The book is divided into four different chapters: The Golden Age (1938-1956); The Silver Age (1956-1970); The Bronze Age (1970-1986); and The Modern Age (1986 -). The reader can see how the cover art that Marvel has produced changed throughout the years.

This wonderful collection takes in great covers that depict not only wonderful art, but meaningful stories. Some of the covers that are included are: Incredible Hulk #1, illustrated by Jack Kirby; The Amazing Spider-Man #50, illustrated by John Romita Sr.; and The Avengers #201, illustrated by George Perez.

Some of the more meaningful covers tackle such issues as alcoholism (Iron Man #128, illustrated by Bob Layton) or the death of a hero (Captain America #25, illustrated by Ed McGuiness).

This book shows how the artistry of the comic book cover has come a long way from simple advertisement of the story to framable pop art. This book is a must for any comic book fan, comic illustrator or pop art enthusiast.

— Phillip Dequeant, pdequeant@theadvocate.com

“My Age of Anxiety: Fear, Hope, Dread, and the Search for Peace of Mind” by Scott Stossel. Knopf, 2014. $27.95.

Through Scott Stossel’s apparent continuing problems with anxiety, the reader is exposed to the difficulties anxiety brings to those who suffer from it. Drawing on his own long-standing battle, Stossel combines a wealth of research with his own insight on the subject. His book gives us a straightforward, sympathetic and funny account of anxiety both as it affects society in general and himself in particular.

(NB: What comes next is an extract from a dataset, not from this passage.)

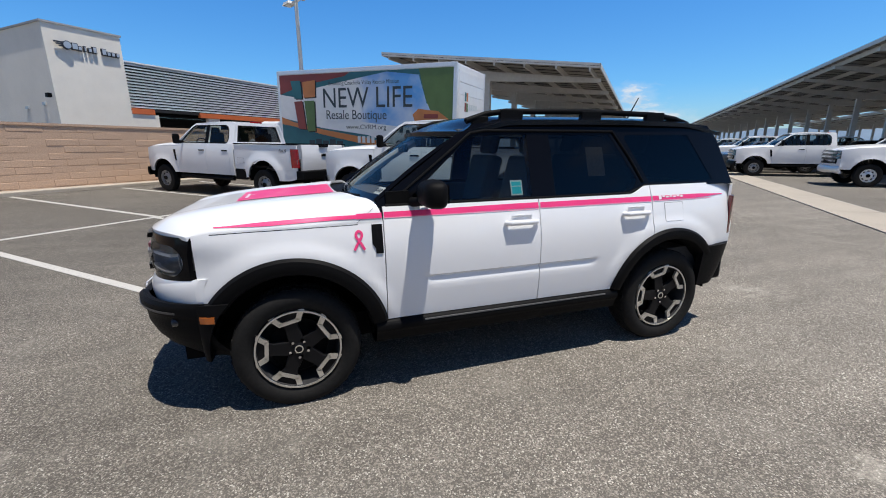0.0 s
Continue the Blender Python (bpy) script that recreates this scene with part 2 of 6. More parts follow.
def line_mat():
    """White road paint, worn through to the asphalt in small flecks."""
    m = mat("road_paint", (0.53, 0.51, 0.47), 0.75, grain=0.10, scale=160, bump=0.4)
    nt = m.node_tree
    b = nt.nodes["Principled BSDF"]
    N, K = nt.nodes.new, nt.links.new
    n = N("ShaderNodeTexNoise"); n.inputs["Scale"].default_value = 26; n.inputs["Detail"].default_value = 8; n.inputs["Roughness"].default_value = 0.8
    tc = N("ShaderNodeTexCoord"); K(tc.outputs["Object"], n.inputs["Vector"])
    r = N("ShaderNodeMapRange"); r.inputs[1].default_value, r.inputs[2].default_value = 0.56, 0.66
    r.inputs[3].default_value, r.inputs[4].default_value = 0.0, 0.75
    K(n.outputs[0], r.inputs[0])
    mx = N("ShaderNodeMixRGB"); mx.inputs[2].default_value = (0.16, 0.15, 0.14, 1)
    K(r.outputs[0], mx.inputs[0])
    src = b.inputs["Base Color"].links[0].from_socket
    K(src, mx.inputs[1]); K(mx.outputs[0], b.inputs["Base Color"])
    return m


ASPHALT, LINE = asphalt_mat(), line_mat()
WHITE = mat("white_paint", (0.83, 0.835, 0.845), 0.38, coat=0.8, stain=0.10, stain_scale=1.3, stain_color=(0.72, 0.70, 0.67), spec=0.2)
WHITE_DULL = mat("white_enamel", (0.85, 0.855, 0.86), 0.42, coat=0.4, stain=0.22, stain_scale=2.5, stain_color=(0.58, 0.55, 0.50))
BLACK = mat("gloss_black", (0.004, 0.004, 0.005), 0.12, coat=0.0, spec=0.13)
ROOFBLK = mat("metallic_black", (0.004, 0.005, 0.008), 0.14, coat=0.0, spec=0.28)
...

It’s important to note that it isn’t specifically intended to be a self-help book and there isn’t necessarily any overt advice or solutions for anxiety in this book. This book is great for those who are interested in the details of anxiety: the history, the drugs, the interpretations of it throughout history. It also goes through his personal history of anxiety, which is informative for those who haven’t experienced it. However, there isn’t much in the way of answers for those who do have anxiety.

— Anna Guerra,

Denham Springs

“Chained to the Land: Voices from Cotton & Cane Plantations From Interviews of Former Slaves,” edited by Lynette Ater Tanner. John F. Blair Publishers, 2014. $9.95.

Editor Lynette Ater Tanner is the co-owner of Frogmore Plantation. It is there that Tanner spent 15 years researching and interpreting the slave narratives that were collected as part of The Federal Writer’s Project in the late 1930’s. These interviews were collected from slaves who lived and worked all over Louisiana. Many of the interviews came after they had moved from Louisiana, but were about the time they spent as slaves in this state.

Tanner introduces the book with a brief history about Le Code Noir. Le Code Noir was enacted in 1724 to establish various protective standards for slaves in Louisiana. It remained in effect until the 13th Amendment of the U.S. Constitution was enacted in 1865.

The book contains over 40 interviews with former slaves and their recollections of their masters, their own families, punishments, and activities of their time. The book is a powerful collection of firsthand testimony. It can be difficult to read at times, but it’s filled with great information and history.